A male Sumatran orangutan has defied the “absent father” role of his wild counterpart by stepping up to care for his 2-year-old daughter after her mother died unexpectedly in a zoo in Colorado.
Female orangutan Nias, who lived at Colorado’s Denver Zoo for fifteen years, passed away on Dec. 17, 2020, at the age of 32. The matriarch is survived by her two daughters, Hesty, aged 10, Cerah, aged 2, and her mate, Berani.
“In the wild, orangutan males are not involved with their offspring,” Denver Zoo posted on
Facebook nearly a month after Nias passed away. “To see Berani step up as Mr. Mom is an extremely rare situation, and Cerah couldn’t have asked for a better dad.”
Zookeepers felt “so fortunate” that the young orangutan’s father had “stepped up to the plate.” Protective and attentive to Cerah’s needs, Berani began carrying her, comforting her, and even cuddling with her while she slept.
In one touching photo shared by the zoo, Cerah cuddles with her father, nibbling on his chin. In another, Berani carries his daughter the way his partner used to do as he crosses a rope bridge in the zoo’s orangutan enclosure.

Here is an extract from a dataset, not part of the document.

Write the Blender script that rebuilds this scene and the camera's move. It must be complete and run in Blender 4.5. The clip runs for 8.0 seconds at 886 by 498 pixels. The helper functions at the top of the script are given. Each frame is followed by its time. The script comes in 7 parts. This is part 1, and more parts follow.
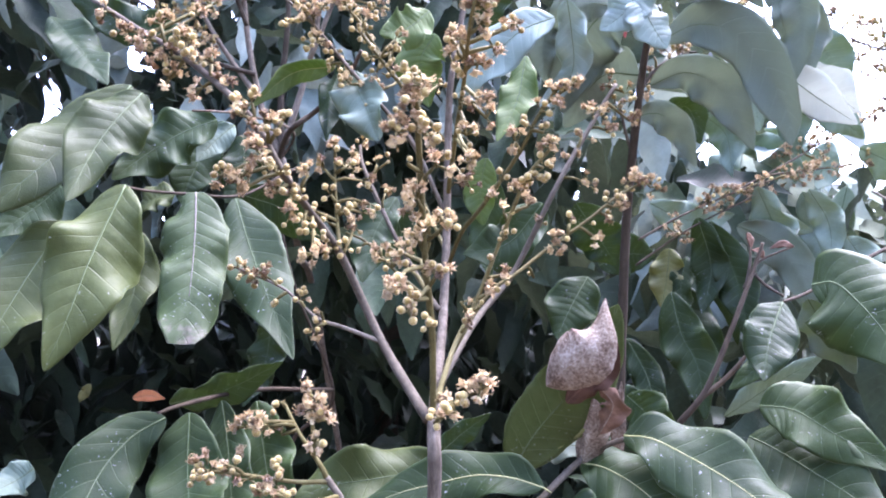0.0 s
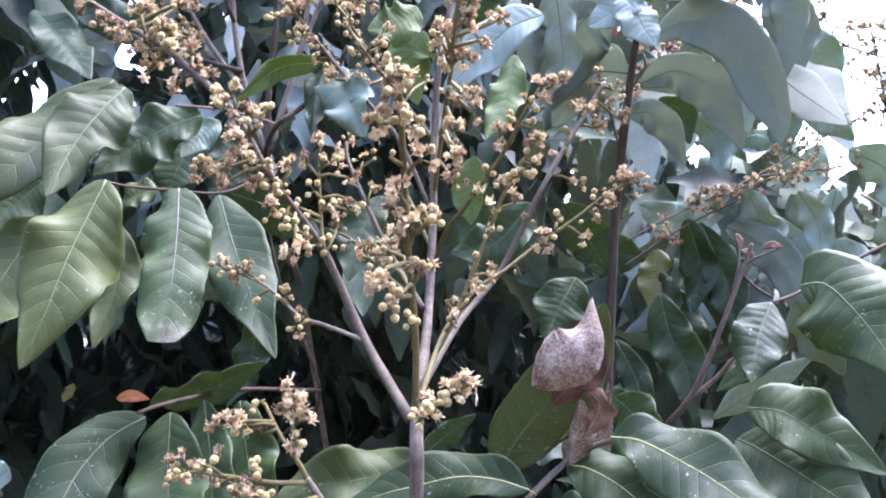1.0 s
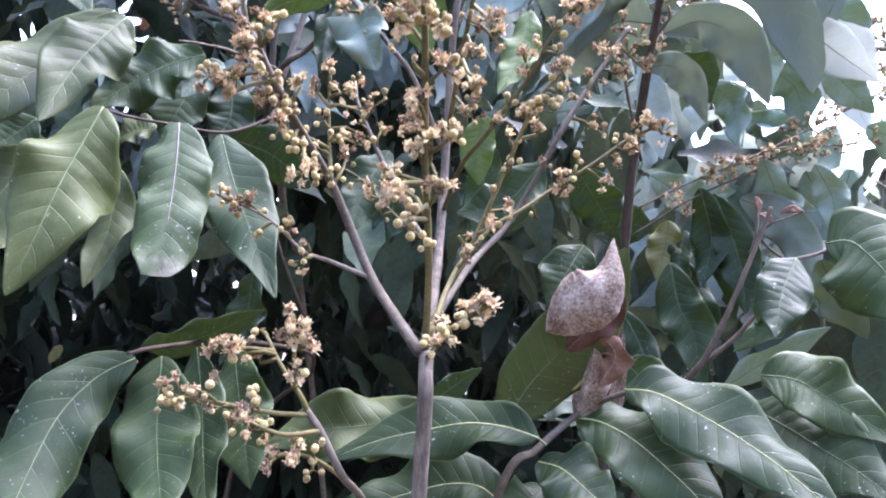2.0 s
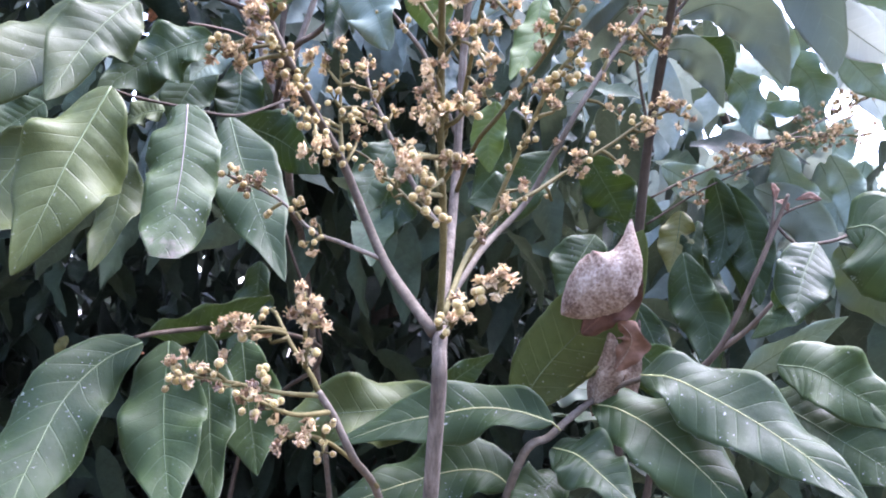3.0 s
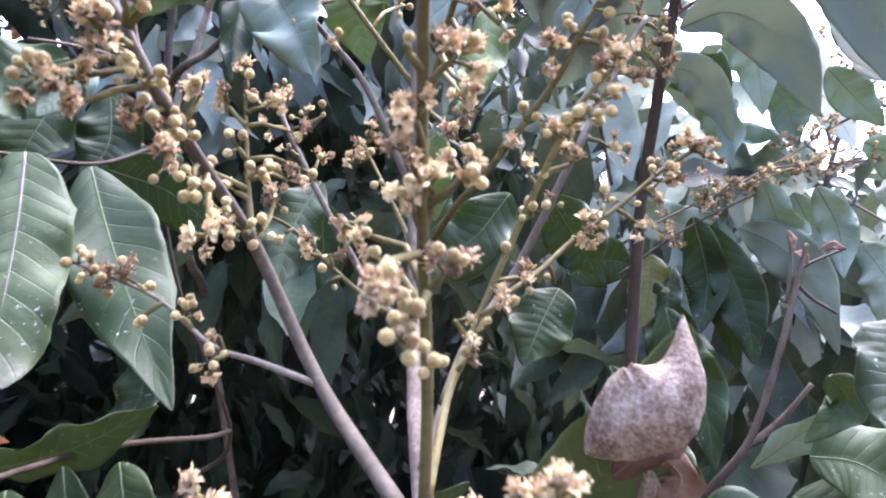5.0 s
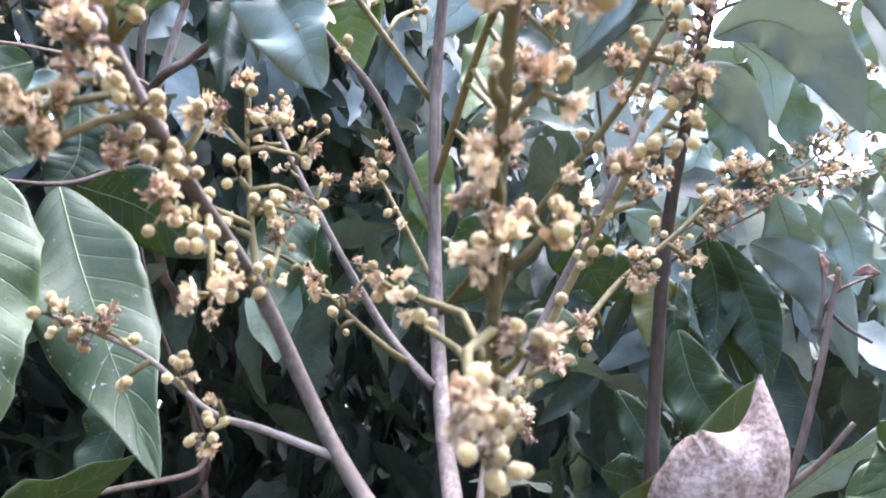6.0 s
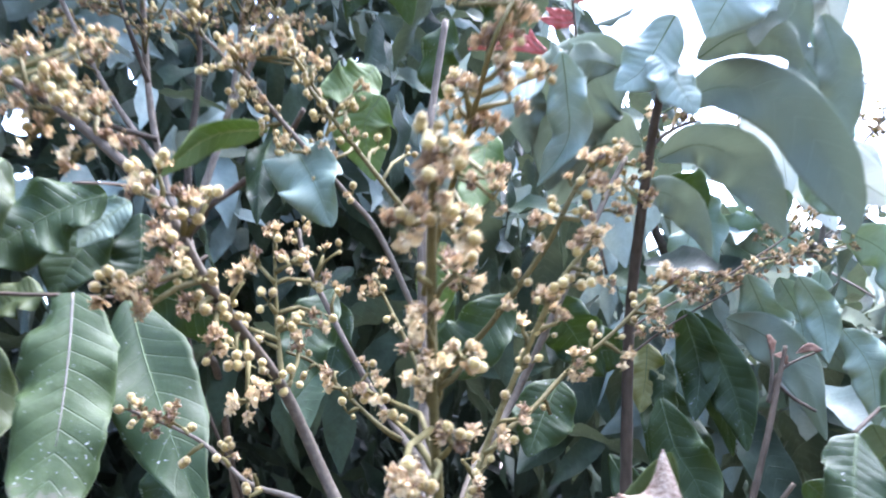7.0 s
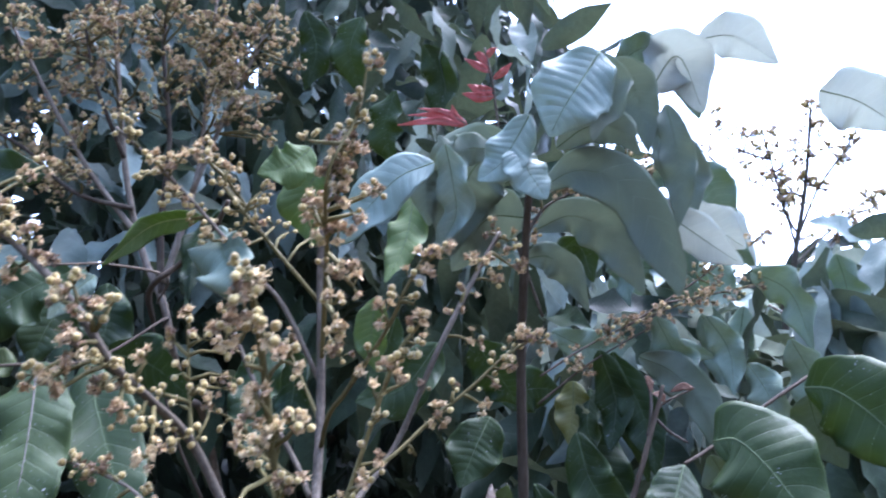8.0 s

Big sister Hesty, Berani’s stepdaughter, is also helping him take care of Cerah after both the siblings lost their mom. “This family group is particularly special because it’s highly unusual for adult male orangutans to accept unrelated offspring as their own,” the zoo wrote on their
website.
Pending a necropsy, Nias’s cause of death remains unknown.
Nias first became part of Denver Zoo’s Great Apes exhibit in November 2005, giving birth to both of her babies at the zoo. In a Facebook
post, zoo officials praised Nias for her tremendous growth as a mother between the two births, recalling Nias first watching Hesty like a hawk after her birth.
“But with Cerah, who was born in 2018, Nias became much more relaxed,” they recalled. “[G]uests could often see our littlest orangutan swinging around on her own, while still under mom’s watchful gaze.”
Besides being a nurturing mother, a wonderful mate to Berani, and a “fiercely loyal friend” to her care team, zoo officials also thought of their “Queen Bee” as an ambassador for the critically endangered Sumatran orangutan.
The species has just over 13,000 members left in the wild,
reports Sumatran Orangutan Conservation Programme (SOCP). Rainforest destruction is the most prevalent threat to orangutan survival in the wild, with illegal poaching a close second.
Denver Zoo’s partners at Colorado State University’s College of Veterinary Medicine & Biomedical Services are hoping to find out why Nias passed away suddenly. Orangutans in captivity have an average lifespan of 60 years,
according to National Geographic.
Meanwhile, in the zoo’s Great Apes enclosure, the family of three, Berani, Hesty, and Cerah are “sticking together and moving forward,”
said officials.
On Feb. 15, 2021, as Berani turned 28, Denver zoo
posted a video of the trio having fun playing together with some “wintery non-toxic bubble enrichment.” They also took a moment to appreciate the male orangutan for stepping into the act as a parent to Cerah, adding it’s “normally unheard of in the wild.”